To solve the problem, we will follow these steps: ### Step 1: Calculate the moles of CaCO₃ We are given the mass of CaCO₃ as 20 grams and its molar mass is 100 g/mol. \[ \text{Moles of CaCO}_3 = \frac{\text{mass}}{\text{molar mass}} = \frac{20 \text{ g}}{100 \text{ g/mol}} = 0.2 \text{ moles} \] ### Step 2: Set up the equilibrium expression The reaction is: \[ \text{CaCO}_3(s) \rightleftharpoons \text{CaO}(s) + \text{CO}_2(g) \] At equilibrium, let \( x \) be the number of moles of CO₂ produced.
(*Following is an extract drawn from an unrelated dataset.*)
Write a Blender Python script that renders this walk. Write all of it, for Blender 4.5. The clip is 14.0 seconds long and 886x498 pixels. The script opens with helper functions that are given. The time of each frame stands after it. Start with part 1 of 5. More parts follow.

The moles of CaCO₃ remaining will be \( 0.2 - x \). ### Step 3: Write the expression for Kp The equilibrium constant \( K_p \) is given by: \[ K_p = \frac{P_{\text{CO}_2}}{1} = 1.16 \text{ atm} \] Since CaO is a solid, it does not appear in the expression. ### Step 4: Relate the pressure to moles of CO₂ Using the ideal gas law, we can find the moles of CO₂ produced at equilibrium: \[ PV = nRT \implies n = \frac{PV}{RT} \] Where: - \( P = 1.16 \text{ atm} \) - \( V = 10 \text{ L} \) - \( R = 0.0821 \text{ L atm/(K mol)} \) - \( T = 800 + 273 = 1073 \text{ K} \) Substituting the values: \[ n = \frac{(1.16 \text{ atm})(10 \text{ L})}{(0.0821 \text{ L atm/(K mol)})(1073 \text{ K})} \] Calculating this gives: \[ n \approx 0.132 \text{ moles of CO}_2 \] ### Step 5: Determine the moles of CaCO₃ remaining Since \( x = 0.132 \) moles of CO₂ are produced, the moles of CaCO₃ remaining will be: \[ \text{Moles of CaCO}_3 \text{ remaining} = 0.2 - 0.132 = 0.068 \text{ moles} \] ### Step 6: Calculate the mass of CaCO₃ remaining To find the mass of CaCO₃ remaining, we multiply the moles by the molar mass: \[ \text{Mass of CaCO}_3 \text{ remaining} = 0.068 \text{ moles} \times 100 \text{ g/mol} = 6.8 \text{ g} \] ### Step 7: Calculate the mass percentage of CaCO₃ remaining The mass percentage of CaCO₃ remaining is calculated as follows: \[ \text{Mass percentage} = \left( \frac{\text{mass remaining}}{\text{initial mass}} \right) \times 100 = \left( \frac{6.8 \text{ g}}{20 \text{ g}} \right) \times 100 = 34\% \] ### Final Answer The amount of CaCO₃ that remains at equilibrium is **6.8 g**, which corresponds to **34%** of the initial mass. ---